Indeed, Oldham's voice is what truly ties these songs together into the brilliant package that they are. Equally adept at low key ballads like 'We All, Us Three, Will Ride' and the ecstatic, yelped peaks of 'Work Hard/Play Hard', Oldham's versatile voice is both distinctive and easy to love. It also makes for a perfect duet or harmonizing foil, and the times on the album where his brother, Ned, or Sebadoh's Jason Loewenstein sing with him are some of its best: witness the album closer, 'Old Jersualem', which ends with just such a moment. Elsewhere Oldham's penchant for playful and profane shines through. 'The Mountain Low' has him wishing he could...make love to a mountain (OK, so it's a metaphor for loving a woman who lives in the valley, or something like that), while the aforementioned 'Work Hard/Play Hard' sees Oldham intoning that he likes it "once in the morning and once at night." Serious/melancholy and joking/dirty things are not mutually exclusive, and Will Oldham is the first artist I think of when this dichotomy comes up. As Oldham sings on a song from I See A Darkness, "death to everyone is gonna come/and it makes hosing much more fun." I think you can probably figure out what 'hosing' means.

Like all of his albums, it will take you two spins or so to get into Viva Last Blues. I wasn't an immediate convert to I See A Darkness either. However, if you persevere, you will find in any of Oldham's music a rich and rewarding listen that provides future favorite songs of your's, including the flooring majesties 'New Partner' and 'I See A Darkness', the latter of which Johnny Cash covered. Anyway, Viva Last Blues is a classic, if not essential, Oldham release that everyone should hear.

Thursday, April 3, 2008

On First Listen: Shellac- Excellent Italian Greyhound

One of my music buying habits is to just jump into a band I've never listened to at any point in their discography. I let fate and the record store decide where I'll begin with Do Make Say Think or, in this case, Shellac.

Shellac is an odd case, because I've technically heard a lot of work that Steve Albini has done as a producer--sorry, I mean, recording engineer--but I've never listened to anything he's personally done. I like the idea of his bands and the descriptions I've read, but never heard them.

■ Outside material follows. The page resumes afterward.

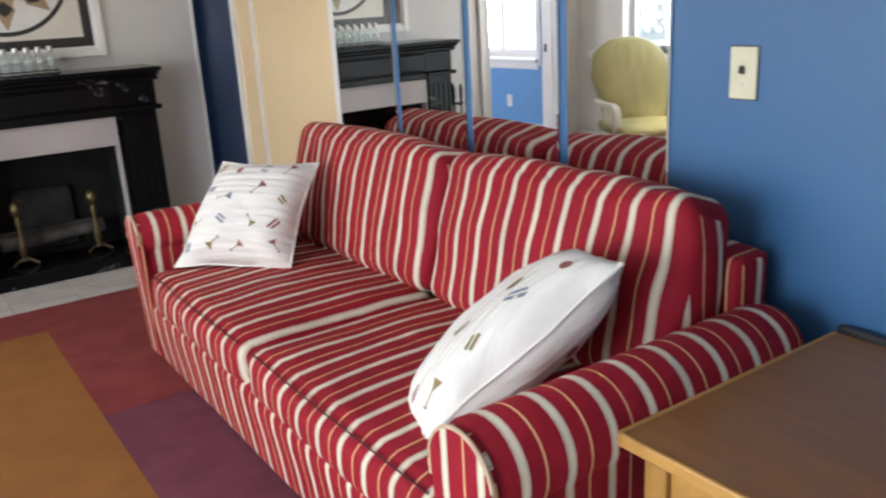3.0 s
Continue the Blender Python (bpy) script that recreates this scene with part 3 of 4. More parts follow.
for yc, w, sg in ((1.095, 0.22, -1), (3.375, 0.17, 1)):
    r = w / 2
    zc = 0.675 - r
    bm = lathe(B(), [(r * 0.9, 0.0), (r, 0.02), (r, 0.92), (r * 0.93, 0.955), (r * 0.7, 0.97)], 28, Matrix.Translation((0.225, yc, zc)) @ pose(0, 0, 0, 0, 90, 0))
    arm = part("arm", shifted(bm, O), FABX, sofa, smooth=True)
    bm = softbox(B(), (0.71, yc + sg * 0.008, 0.30), (0.965, w - 0.035, 0.52), 0.02, 0.0, 8, wrinkle=0.005)
    part("arm_side", shifted(undercut(bm), O), FABX, sofa, smooth=True)
    bm = B()
    pts = [(r * 0.93 * math.cos(a), zc + r * 0.93 * math.sin(a)) for a in np.linspace(-0.35, math.pi + 0.35, 24)]
    pts += [(-(w / 2 - 0.02), 0.06), (w / 2 - 0.02, 0.06)]
    vs = [bm.verts.new((0.222, yc + p, q)) for p, q in pts]
    vb = [bm.verts.new((0.200, yc + p * 0.97, zc + (q - zc) * 0.985)) for p, q in pts]
    bm.faces.new(vb)
    for i in range(len(pts)):
        bm.faces.new((vs[i], vs[(i + 1) % len(pts)], vb[(i + 1) % len(pts)], vb[i]))
    part("arm_front", shifted(undercut(bm), O), FABY, arm)
    tube(bm := B(), [(0.205, yc + p * 1.02, q) for p, q in pts[:24]], 0.0055)
    part("piping", shifted(bm, O), PIPING, arm, "worn cream piping", smooth=True)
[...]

Excellent Italian Greyhound is their latest album, and I could find a copy on vinyl, so here I am. Awesomely enough, the band includes a CD copy in the vinyl sleeve, though it's kind of a "fuck you" move because it's just a blank CD. So, then, I'll say "fuck you" back and listen to it on CD first.

The album opens with the spoken word driven and lengthy 'The End of Radio.' This is kind of a weird way to start an album. It reminds me a lot of Slint's Spiderland in terms of the dynamics, loud/quite/loud sections, and the plodding, exacting nature of the repetitive guitar. Obviously Steve Albini worked with Slint on their first album, Tweez and has been quite vocal about his love for Spiderland ever since its release, so the comparison makes sense. The song is, funnily enough, exactly what the title implies--someone broadcasting the last radio broadcast ever.

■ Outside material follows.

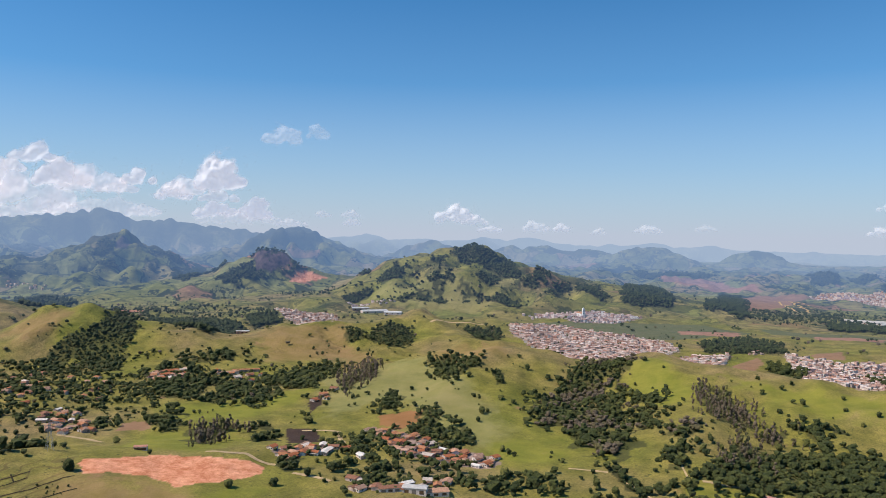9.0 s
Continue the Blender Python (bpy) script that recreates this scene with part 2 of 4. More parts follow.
# what covers the land beside plain pasture: colour in two shades
COVERS = {
    "red": ((0.44, 0.135, 0.045), (0.80, 0.44, 0.24)),
    "plot": ((0.36, 0.115, 0.055), (0.44, 0.16, 0.08)),
    "trod": ((0.10, 0.085, 0.025), (0.13, 0.10, 0.035)),
    "orange": ((0.24, 0.13, 0.04), (0.30, 0.155, 0.06)),
    "tan": ((0.24, 0.15, 0.075), (0.30, 0.19, 0.10)),
    "dark": ((0.035, 0.022, 0.018), (0.055, 0.034, 0.026)),
    "dry": ((0.235, 0.18, 0.05), (0.29, 0.205, 0.08)),
    "lush": ((0.165, 0.195, 0.022), (0.225, 0.238, 0.032)),
    "crop": ((0.10, 0.125, 0.05), (0.125, 0.14, 0.06)),
    "paved": ((0.22, 0.17, 0.13), (0.40, 0.31, 0.25)),
    "pale": ((0.21, 0.222, 0.062), (0.26, 0.258, 0.085)),
    "rock": ((0.045, 0.038, 0.04), (0.13, 0.095, 0.092)),
    "clay": ((0.27, 0.16, 0.095), (0.35, 0.21, 0.13)),
    # painted shade in the gaps between crowns, and the green of far woods
    "woods_and_shade": ((0.040, 0.048, 0.016), (0.06, 0.068, 0.024)),
    "park": ((0.15, 0.18, 0.03), (0.20, 0.21, 0.04)),
}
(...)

'Steady As She Goes' is not a cover of that Raconteurs song. Rather it's a pretty basic angry punk-ish song. Steve Albini (I'm assuming he's the singer on this song, anyway) yells the lyrics, but not in a death metal/screamo kind of way, thankfully. One thing I can say about this album thus far: it sounds as good as you'd expect from a notoriously finicky engineer. The instruments all sound clean and seperated and the vocals are mixed a bit lower than everything else. Which is the standard Albini aesthetic, and in Shellac's case, it certainly works.

'Be Prepared' is a math rocky "we have chops" workout. I've been thinking about why I don't know if I like or dislike this song, and I realize it's because this album doesn't make sense to me yet. It's going to take awhile to get into their way of doing things, because so far the songs are untraditional insofar as they don't have typical structures.

'Elephant' makes me think of Fugazi. The vocals remind me a bit of Ian MacKaye, especially the "repeat the lie" bit. So, then, Shellac sound like Slint mixed with Fugazi. Interesting.

'Genuine Lulabelle' is a long one. 9 minutes that trade between formless guitar minimalism, crunchy full band riffing, spoken word, and a strange dialogue between characters that reminds me of something off a Frank Zappa album. It actually reminds me of something off Gastr Del Sol's Crookt, Crackt, or Fly.

'Kittypants' is pretty damn good. Reminds me of what Slint might have released if they stayed together and released an all instrumental pop album. A nice, short instrumental that cleanses the palette.

'Boycott' is another angry, punkish song that reminds me of Fugazi. I love that pretty, upper register guitar line.

'Paco' is another instrumental, though it's longer and more varied than 'Kittypants.' Again, the closest comparison I can come up with is Slint, although faster and with more variety than that implies. One song from the end, I have to say that this album isn't as challenging and noisy as I imagined. Maybe I give too much credit to Albini for being difficult or experimental. But maybe I'm drawing too much of a conclusion from this, my sole listening experience.

'Spoke', the album closer, is an angry, screamed punkish number that doesn't remind me of Fugazi for once. It does, however, remind me of three dudes thinking it would be funny if they wrote a song where they could yell and scream a bunch of shit of no consequence and have mindless, fun backing music to pound out. And that's probably what happened, too.

So, my first Shellac experience. I don't feel especially positive or negative about the band so far. They certainly don't sound like much of anything I've heard before, except Slint and Fugazi, two bands that Shellac are at least familiar with, if not good friends with. I will say that it wasn't quite what I expect--a pleasant surprise.